Every small business must keep a set of financial records (often referred to simply as books) each year. These accounting records are used to analyze the business' performance over the course of the year and to file the company's annual tax return. Before a set of books is considered complete for the year the books must be closed out. The closing of an accounting system is usually done by a trained accountant such as a CPA while the regular entries made into an accounting system during the course of the year are done by a bookkeeper or by the business owner himself. Closing the books of an accounting system also resets the balances of the accounts for use during the following accounting period.

Step 1.

Close the temporary accounts. All revenue and expense entries made during the year must be closed out so that the next year can start with zero balances. All revenue and expense accounts are closed into an account called Income Summary.

Step 2.

Close the Income Summary account. Each year Income Summary shows the profit or loss generated by the operating activities of the business.

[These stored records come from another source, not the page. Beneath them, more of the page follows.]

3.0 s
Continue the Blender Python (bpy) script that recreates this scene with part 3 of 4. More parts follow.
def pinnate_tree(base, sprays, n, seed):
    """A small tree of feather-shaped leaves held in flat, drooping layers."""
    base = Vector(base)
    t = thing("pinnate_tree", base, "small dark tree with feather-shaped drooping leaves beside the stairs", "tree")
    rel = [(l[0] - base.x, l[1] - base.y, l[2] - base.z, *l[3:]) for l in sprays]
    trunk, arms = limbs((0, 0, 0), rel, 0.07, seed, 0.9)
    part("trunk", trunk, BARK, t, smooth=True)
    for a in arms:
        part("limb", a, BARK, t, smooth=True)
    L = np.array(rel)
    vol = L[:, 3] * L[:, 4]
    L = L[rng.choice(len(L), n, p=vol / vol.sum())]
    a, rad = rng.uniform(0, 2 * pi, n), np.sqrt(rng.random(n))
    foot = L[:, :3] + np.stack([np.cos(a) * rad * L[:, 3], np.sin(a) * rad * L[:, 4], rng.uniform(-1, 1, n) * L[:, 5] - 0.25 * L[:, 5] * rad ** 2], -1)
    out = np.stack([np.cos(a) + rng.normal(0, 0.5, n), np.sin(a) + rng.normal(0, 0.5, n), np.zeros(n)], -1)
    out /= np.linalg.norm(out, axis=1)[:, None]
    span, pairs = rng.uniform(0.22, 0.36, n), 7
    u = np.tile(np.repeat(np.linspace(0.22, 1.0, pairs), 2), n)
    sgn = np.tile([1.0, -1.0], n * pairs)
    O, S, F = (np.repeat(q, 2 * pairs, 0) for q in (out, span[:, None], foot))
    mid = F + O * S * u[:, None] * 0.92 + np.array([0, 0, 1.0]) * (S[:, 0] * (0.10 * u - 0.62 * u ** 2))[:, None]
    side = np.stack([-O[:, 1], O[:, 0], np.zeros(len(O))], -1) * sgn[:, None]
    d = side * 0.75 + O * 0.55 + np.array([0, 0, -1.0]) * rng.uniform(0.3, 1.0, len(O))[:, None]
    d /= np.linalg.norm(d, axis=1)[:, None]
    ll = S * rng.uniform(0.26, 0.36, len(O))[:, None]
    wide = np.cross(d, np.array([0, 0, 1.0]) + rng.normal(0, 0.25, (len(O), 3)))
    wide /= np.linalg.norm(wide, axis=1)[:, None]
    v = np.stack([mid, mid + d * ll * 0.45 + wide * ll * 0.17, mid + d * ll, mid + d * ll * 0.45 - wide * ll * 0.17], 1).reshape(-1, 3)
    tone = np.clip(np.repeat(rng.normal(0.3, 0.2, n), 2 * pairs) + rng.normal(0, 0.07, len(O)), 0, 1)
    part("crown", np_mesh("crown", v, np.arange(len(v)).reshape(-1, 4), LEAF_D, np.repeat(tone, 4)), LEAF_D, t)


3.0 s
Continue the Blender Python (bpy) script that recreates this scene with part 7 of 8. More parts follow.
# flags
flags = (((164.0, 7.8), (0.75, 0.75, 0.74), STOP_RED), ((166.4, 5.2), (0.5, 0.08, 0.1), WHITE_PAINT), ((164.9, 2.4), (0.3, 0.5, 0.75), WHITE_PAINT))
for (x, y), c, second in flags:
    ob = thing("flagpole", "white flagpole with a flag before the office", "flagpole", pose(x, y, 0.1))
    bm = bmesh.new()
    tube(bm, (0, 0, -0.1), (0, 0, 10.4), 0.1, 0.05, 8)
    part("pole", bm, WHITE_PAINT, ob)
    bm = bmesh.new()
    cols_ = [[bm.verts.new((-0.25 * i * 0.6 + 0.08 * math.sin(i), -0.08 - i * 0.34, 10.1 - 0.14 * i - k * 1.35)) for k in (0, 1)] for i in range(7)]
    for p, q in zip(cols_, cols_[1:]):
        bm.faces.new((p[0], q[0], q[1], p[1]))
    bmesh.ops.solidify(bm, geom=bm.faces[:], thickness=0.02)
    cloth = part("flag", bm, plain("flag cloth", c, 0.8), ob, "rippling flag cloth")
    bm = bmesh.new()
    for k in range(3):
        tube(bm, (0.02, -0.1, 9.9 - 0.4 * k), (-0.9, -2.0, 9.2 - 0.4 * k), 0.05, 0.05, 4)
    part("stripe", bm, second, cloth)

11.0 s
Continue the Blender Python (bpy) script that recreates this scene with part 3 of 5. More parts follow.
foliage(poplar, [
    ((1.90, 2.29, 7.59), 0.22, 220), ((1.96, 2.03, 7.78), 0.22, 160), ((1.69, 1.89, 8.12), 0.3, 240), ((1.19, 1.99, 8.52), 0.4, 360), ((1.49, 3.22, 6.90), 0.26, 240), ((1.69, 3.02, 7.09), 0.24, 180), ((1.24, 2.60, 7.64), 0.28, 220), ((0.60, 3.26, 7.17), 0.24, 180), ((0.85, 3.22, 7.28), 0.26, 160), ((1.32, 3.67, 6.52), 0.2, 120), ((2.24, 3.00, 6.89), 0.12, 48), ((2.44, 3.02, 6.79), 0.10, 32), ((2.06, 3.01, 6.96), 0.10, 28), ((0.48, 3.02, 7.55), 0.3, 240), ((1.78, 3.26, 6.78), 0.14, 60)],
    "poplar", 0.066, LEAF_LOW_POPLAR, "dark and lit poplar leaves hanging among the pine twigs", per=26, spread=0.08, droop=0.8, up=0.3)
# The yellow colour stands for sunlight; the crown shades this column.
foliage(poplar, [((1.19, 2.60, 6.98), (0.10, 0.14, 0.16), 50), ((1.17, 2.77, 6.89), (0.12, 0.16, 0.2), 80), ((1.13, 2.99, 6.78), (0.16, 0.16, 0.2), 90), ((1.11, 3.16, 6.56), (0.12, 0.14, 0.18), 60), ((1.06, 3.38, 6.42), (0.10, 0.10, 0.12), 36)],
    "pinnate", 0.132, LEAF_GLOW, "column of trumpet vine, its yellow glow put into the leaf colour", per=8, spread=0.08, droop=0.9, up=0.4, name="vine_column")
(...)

This account (the profit or loss generated that year) is then closed into the Retained Earnings account.

Step 3.

Close out the Dividends account. Dividends are payments of profit made to owners during the course of the year. This account is also closed to retained earnings to adjust for mid-year profit distributions.

Step 4.

Calculate a Trial Balance to check your work. A Trial Balance is a calculation that ensures that all of the books are in balance. A Trial Balance is always performed when closing out accounting books.


Many accounting software programs perform many of these steps automatically.